-- START OF Source data --

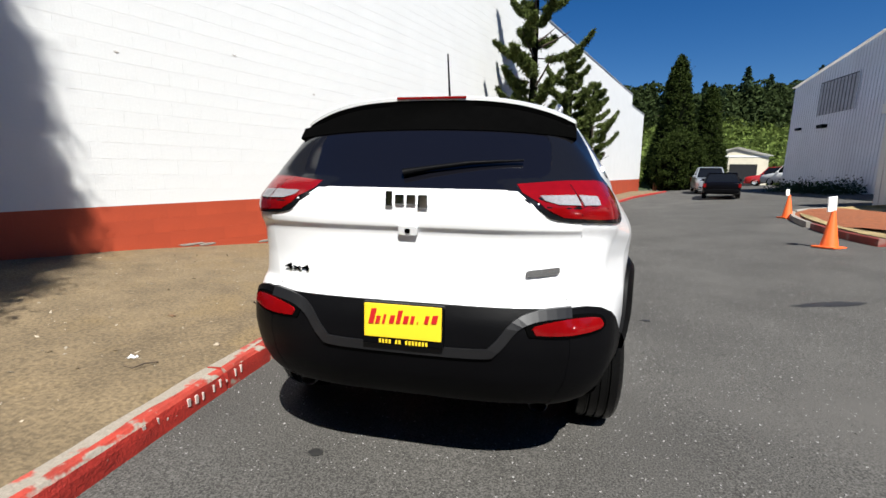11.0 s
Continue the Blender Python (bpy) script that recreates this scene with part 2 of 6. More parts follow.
class Skin:
    """Lays panels on a surface: an outline seen along one direction, brought onto the surface and given an edge."""

    def __init__(self, bm):
        from mathutils.bvhtree import BVHTree
        self.tree = BVHTree.FromBMesh(bm)

    def place(self, frame_, p, off):
        o, u, v, d = frame_
        start = o + u * p[0] + v * p[1]
        hit = self.tree.ray_cast(start, d, 8.0)
        if hit[0] is None:
            near = self.tree.find_nearest(start + d * 2.0)
            return near[0] - d * off
        return hit[0] - d * off

    def panel(self, poly, side, off=0.003, thick=0.012, res=0.04):
        frame_ = side if isinstance(side, tuple) else SIDES[side]
        bm = bmesh.new()
        bm.faces.new([bm.verts.new((p[0], p[1], 0)) for p in poly])
        us, vs = [p[0] for p in poly], [p[1] for p in poly]
        for lo, hi, axis in ((min(us), max(us), 0), (min(vs), max(vs), 1)):
            for k in range(1, max(1, int((hi - lo) / res)) + 1):
                c = lo + (hi - lo) * k / (int((hi - lo) / res) + 1)
                co, no = [0, 0, 0], [0, 0, 0]
                co[axis], no[axis] = c, 1
                bmesh.ops.bisect_plane(bm, geom=bm.verts[:] + bm.edges[:] + bm.faces[:], plane_co=co, plane_no=no)
        edge = [e for e in bm.edges if e.is_boundary]
        for v in bm.verts:
            v.co = self.place(frame_, (v.co.x, v.co.y), off)
        for f in bm.faces:
            f.smooth = True
            f.normal_update()
        if sum((f.normal.dot(frame_[3]) for f in bm.faces)) > 0:
            bmesh.ops.reverse_faces(bm, faces=bm.faces[:])
        rim = {}
        for e in edge:
            for v in e.verts:
                if v not in rim:
                    rim[v] = (bm.verts.new(v.co), bm.verts.new(v.co + frame_[3] * thick))
        for e in edge:
            a, b = e.verts
            bm.faces.new((rim[a][0], rim[b][0], rim[b][1], rim[a][1]))
        return bm

    def line(self, pts, side, width=0.006, off=0.001, thick=0.004):
        """A narrow strip along a polyline."""
        frame_ = side if isinstance(side, tuple) else SIDES[side]
        fine = []
        for a, b in zip(pts, pts[1:]):
            n = max(1, int((Vector(b) - Vector(a)).length / 0.05))
            fine += [tuple(Vector(a).lerp(Vector(b), k / n)) for k in range(n)]
        fine.append(pts[-1])
        bm = bmesh.new()
        prev = None
        for i, p in enumerate(fine):
            d = Vector(fine[min(i + 1, len(fine) - 1)]) - Vector(fine[max(i - 1, 0)])
            w = Vector((-d.y, d.x)).normalized() * width * 0.5
            lo, hi = (p[0] - w.x, p[1] - w.y), (p[0] + w.x, p[1] + w.y)
            a, b = self.place(frame_, lo, off), self.place(frame_, hi, off)
            cur = [bm.verts.new(q) for q in (a + frame_[3] * thick, a, b, b + frame_[3] * thick)]
            if prev:
                for k in range(3):
                    bm.faces.new((prev[k], prev[k + 1], cur[k + 1], cur[k]))
            prev = cur
        bmesh.ops.recalc_face_normals(bm, faces=bm.faces)
        return bm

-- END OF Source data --

What the exercise asks: Leave out the pictures. Transcribe only the lines above, from the first through the one that contains "self.tree = BVHTree.FromBMesh(bm)".

Response below:
11.0 s
Continue the Blender Python (bpy) script that recreates this scene with part 2 of 6. More parts follow.
class Skin:
    """Lays panels on a surface: an outline seen along one direction, brought onto the surface and given an edge."""

    def __init__(self, bm):
        from mathutils.bvhtree import BVHTree
        self.tree = BVHTree.FromBMesh(bm)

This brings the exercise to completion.